Data >>
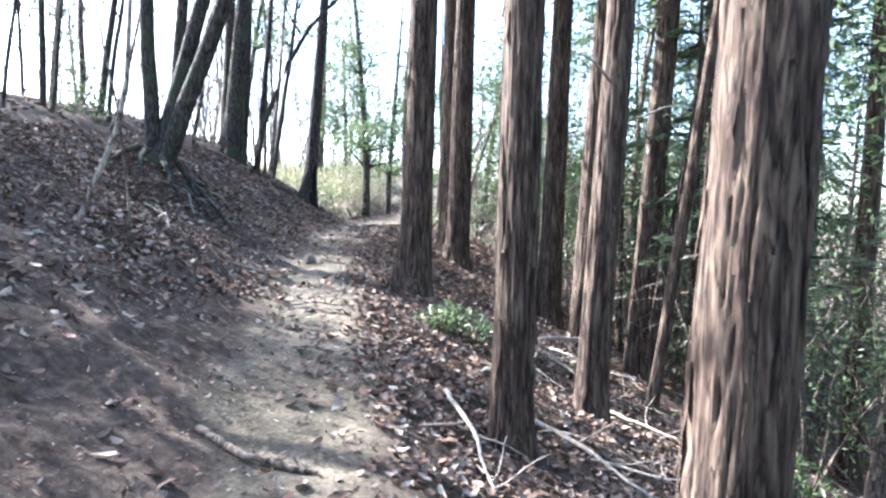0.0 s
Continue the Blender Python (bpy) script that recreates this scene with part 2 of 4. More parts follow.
def scatter_leaves(shape, at, along, up, size):
    """Copies of one leaf shape: places, directions, rough normals and lengths -> vertices and faces."""
    pts, q = shape
    x = along / (np.linalg.norm(along, axis=1)[:, None] + 1e-9)
    y = np.cross(up, x)
    y /= np.linalg.norm(y, axis=1)[:, None] + 1e-9
    z = np.cross(x, y)
    v = at[:, None] + size[:, None, None] * (pts[None, :, 0:1] * x[:, None] + pts[None, :, 1:2] * y[:, None] + pts[None, :, 2:3] * z[:, None])
    f = q[None] + (np.arange(len(at)) * len(pts))[:, None, None]
    return v.reshape(-1, 3), f.reshape(-1, q.shape[1])


def joined(pieces):
    vs, qs, base = [], [], 0
    for v, q in pieces:
        vs.append(v)
        qs.append(q + base)
        base += len(v)
    return np.concatenate(vs), np.concatenate(qs)


# ---- the lie of the land: a trail that climbs between a bank and a fall ----
TRAIL_X = np.array([(-14, 1.6), (-4, 0.4), (0, -0.25), (3, -0.62), (6, -1.0), (8.4, -1.55), (10.7, -1.78), (14, -1.65), (17, -1.8), (20, -1.9), (24, -1.5), (30, -0.6), (40, 1.5)])
TRAIL_Z = np.array([(-14, -1.4), (0, 0.02), (4.3, 0.46), (6, 0.61), (8.4, 0.89), (9.4, 1.03), (10.7, 1.12), (12, 1.19), (14.3, 1.25), (17, 1.24), (20, 1.25), (24, 1.42), (27, 1.75), (30, 2.15), (40, 3.2), (60, 3.6), (140, -6)])
BANK = np.array([(0.42, 0), (0.85, 0.19), (1.3, 0.47), (2.3, 1.08), (3.4, 1.72), (4.0, 1.98), (4.6, 2.06), (6, 1.9), (10, 0.9), (16, -1.0), (40, -6), (120, -9)])
FALL = np.array([(0.35, 0), (0.8, -0.16), (1.3, -0.32), (1.9, -0.56), (3.2, -1.15), (6, -2.5), (12, -5.0), (25, -8.0), (40, -8.5)])
BANK_END = np.array([(0.8, 0), (1.4, 0.06), (2.2, 0.38), (4, 0.62), (8, 0.6), (16, -0.5), (40, -3), (120, -6)])
FALL_END = np.array([(0.4, 0), (1, -0.1), (2, -0.3), (4, -0.9), (8, -2), (16, -3.5), (40, -5)])


def soft_table(tab, v, w):
    return sum(k * np.interp(v + s * w, tab[:, 0], tab[:, 1]) for s, k in ((-1, 1), (-0.5, 2), (0, 2), (0.5, 2), (1, 1))) / 8


def eased(a, c, v):
    u = np.clip((v - a) / (c - a), 0, 1)
    return u * u * (3 - 2 * u)


def trail_offset(x, y):
    return x - soft_table(TRAIL_X, y, 1.2)


def ground_z(x, y, rough=True):
    x, y = np.asarray(x, float), np.asarray(y, float)
    d = trail_offset(x, y)
    z = soft_table(TRAIL_Z, y, 1.2)
    e = eased(15.6, 19.2, y + 0.25 * (d + 1.5))
    left = soft_table(BANK, -d, 0.3) * (1 - e) + soft_table(BANK_END, -d, 0.3) * e
    e = eased(12.5, 16, y)
    right = soft_table(FALL, d, 0.3) * (1 - e) + soft_table(FALL_END, d, 0.3) * e
    z = z + np.where(d < 0, left, right)
    if rough:
        off = eased(0.3, 1.0, np.abs(d))
        z = z + (0.03 + 0.09 * off) * value_noise(x * 1.7, y * 1.7, 3) + (0.032 + 0.025 * off) * value_noise(x * 5.5, y * 5.5, 5) + (0.016 + 0.010 * off) * value_noise(x * 15, y * 15, 9)
        z = z + 0.5 * eased(8, 30, np.abs(d)) * value_noise(x * 0.25, y * 0.25, 11)
        z = z - 0.035 * (1 - eased(0.15, 0.6, np.abs(d)))
        ledges = (1 - eased(0.3, 0.9, np.abs(d))) * 0.05 * value_noise(x * 0.9, y * 3.2, 21)
        z = z + ledges
        z = z + 0.22 * np.exp(-((x + 3.6) ** 2 + (y - 8.85) ** 2) / 0.5)
    return z


def trail_bare(x, y):
    """Distance from the middle of the trodden soil, and its half width."""
    wide = np.interp(y, [0, 3, 5, 8, 12, 15, 18, 24, 28, 34], [1.0, 0.95, 0.66, 0.40, 0.46, 0.66, 0.9, 0.75, 0.45, 0.25])
    aside = np.interp(y, [0, 3, 5.5, 8], [0.42, 0.36, 0.12, 0.0])
    return np.abs(trail_offset(x, y) + aside), wide


def trail_sand(x, y):
    """The same for the pale sand trodden free in the middle of the trail."""
    wide = np.interp(y, [0, 3, 5, 8, 12, 15, 18, 24, 28, 34], [0.4, 0.42, 0.6, 0.40, 0.44, 0.62, 0.85, 0.7, 0.45, 0.25])
    return np.abs(trail_offset(x, y) - np.interp(y, [2, 5], [0.1, 0.0])), wide


def ground_at(x, y):
    return float(ground_z(np.array([x]), np.array([y]))[0])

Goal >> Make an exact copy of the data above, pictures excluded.

Response >>
0.0 s
Continue the Blender Python (bpy) script that recreates this scene with part 2 of 4. More parts follow.
def scatter_leaves(shape, at, along, up, size):
    """Copies of one leaf shape: places, directions, rough normals and lengths -> vertices and faces."""
    pts, q = shape
    x = along / (np.linalg.norm(along, axis=1)[:, None] + 1e-9)
    y = np.cross(up, x)
    y /= np.linalg.norm(y, axis=1)[:, None] + 1e-9
    z = np.cross(x, y)
    v = at[:, None] + size[:, None, None] * (pts[None, :, 0:1] * x[:, None] + pts[None, :, 1:2] * y[:, None] + pts[None, :, 2:3] * z[:, None])
    f = q[None] + (np.arange(len(at)) * len(pts))[:, None, None]
    return v.reshape(-1, 3), f.reshape(-1, q.shape[1])


def joined(pieces):
    vs, qs, base = [], [], 0
    for v, q in pieces:
        vs.append(v)
        qs.append(q + base)
        base += len(v)
    return np.concatenate(vs), np.concatenate(qs)


# ---- the lie of the land: a trail that climbs between a bank and a fall ----
TRAIL_X = np.array([(-14, 1.6), (-4, 0.4), (0, -0.25), (3, -0.62), (6, -1.0), (8.4, -1.55), (10.7, -1.78), (14, -1.65), (17, -1.8), (20, -1.9), (24, -1.5), (30, -0.6), (40, 1.5)])
TRAIL_Z = np.array([(-14, -1.4), (0, 0.02), (4.3, 0.46), (6, 0.61), (8.4, 0.89), (9.4, 1.03), (10.7, 1.12), (12, 1.19), (14.3, 1.25), (17, 1.24), (20, 1.25), (24, 1.42), (27, 1.75), (30, 2.15), (40, 3.2), (60, 3.6), (140, -6)])
BANK = np.array([(0.42, 0), (0.85, 0.19), (1.3, 0.47), (2.3, 1.08), (3.4, 1.72), (4.0, 1.98), (4.6, 2.06), (6, 1.9), (10, 0.9), (16, -1.0), (40, -6), (120, -9)])
FALL = np.array([(0.35, 0), (0.8, -0.16), (1.3, -0.32), (1.9, -0.56), (3.2, -1.15), (6, -2.5), (12, -5.0), (25, -8.0), (40, -8.5)])
BANK_END = np.array([(0.8, 0), (1.4, 0.06), (2.2, 0.38), (4, 0.62), (8, 0.6), (16, -0.5), (40, -3), (120, -6)])
FALL_END = np.array([(0.4, 0), (1, -0.1), (2, -0.3), (4, -0.9), (8, -2), (16, -3.5), (40, -5)])


def soft_table(tab, v, w):
    return sum(k * np.interp(v + s * w, tab[:, 0], tab[:, 1]) for s, k in ((-1, 1), (-0.5, 2), (0, 2), (0.5, 2), (1, 1))) / 8


def eased(a, c, v):
    u = np.clip((v - a) / (c - a), 0, 1)
    return u * u * (3 - 2 * u)


def trail_offset(x, y):
    return x - soft_table(TRAIL_X, y, 1.2)


def ground_z(x, y, rough=True):
    x, y = np.asarray(x, float), np.asarray(y, float)
    d = trail_offset(x, y)
    z = soft_table(TRAIL_Z, y, 1.2)
    e = eased(15.6, 19.2, y + 0.25 * (d + 1.5))
    left = soft_table(BANK, -d, 0.3) * (1 - e) + soft_table(BANK_END, -d, 0.3) * e
    e = eased(12.5, 16, y)
    right = soft_table(FALL, d, 0.3) * (1 - e) + soft_table(FALL_END, d, 0.3) * e
    z = z + np.where(d < 0, left, right)
    if rough:
        off = eased(0.3, 1.0, np.abs(d))
        z = z + (0.03 + 0.09 * off) * value_noise(x * 1.7, y * 1.7, 3) + (0.032 + 0.025 * off) * value_noise(x * 5.5, y * 5.5, 5) + (0.016 + 0.010 * off) * value_noise(x * 15, y * 15, 9)
        z = z + 0.5 * eased(8, 30, np.abs(d)) * value_noise(x * 0.25, y * 0.25, 11)
        z = z - 0.035 * (1 - eased(0.15, 0.6, np.abs(d)))
        ledges = (1 - eased(0.3, 0.9, np.abs(d))) * 0.05 * value_noise(x * 0.9, y * 3.2, 21)
        z = z + ledges
        z = z + 0.22 * np.exp(-((x + 3.6) ** 2 + (y - 8.85) ** 2) / 0.5)
    return z


def trail_bare(x, y):
    """Distance from the middle of the trodden soil, and its half width."""
    wide = np.interp(y, [0, 3, 5, 8, 12, 15, 18, 24, 28, 34], [1.0, 0.95, 0.66, 0.40, 0.46, 0.66, 0.9, 0.75, 0.45, 0.25])
    aside = np.interp(y, [0, 3, 5.5, 8], [0.42, 0.36, 0.12, 0.0])
    return np.abs(trail_offset(x, y) + aside), wide


def trail_sand(x, y):
    """The same for the pale sand trodden free in the middle of the trail."""
    wide = np.interp(y, [0, 3, 5, 8, 12, 15, 18, 24, 28, 34], [0.4, 0.42, 0.6, 0.40, 0.44, 0.62, 0.85, 0.7, 0.45, 0.25])
    return np.abs(trail_offset(x, y) - np.interp(y, [2, 5], [0.1, 0.0])), wide


def ground_at(x, y):
    return float(ground_z(np.array([x]), np.array([y]))[0])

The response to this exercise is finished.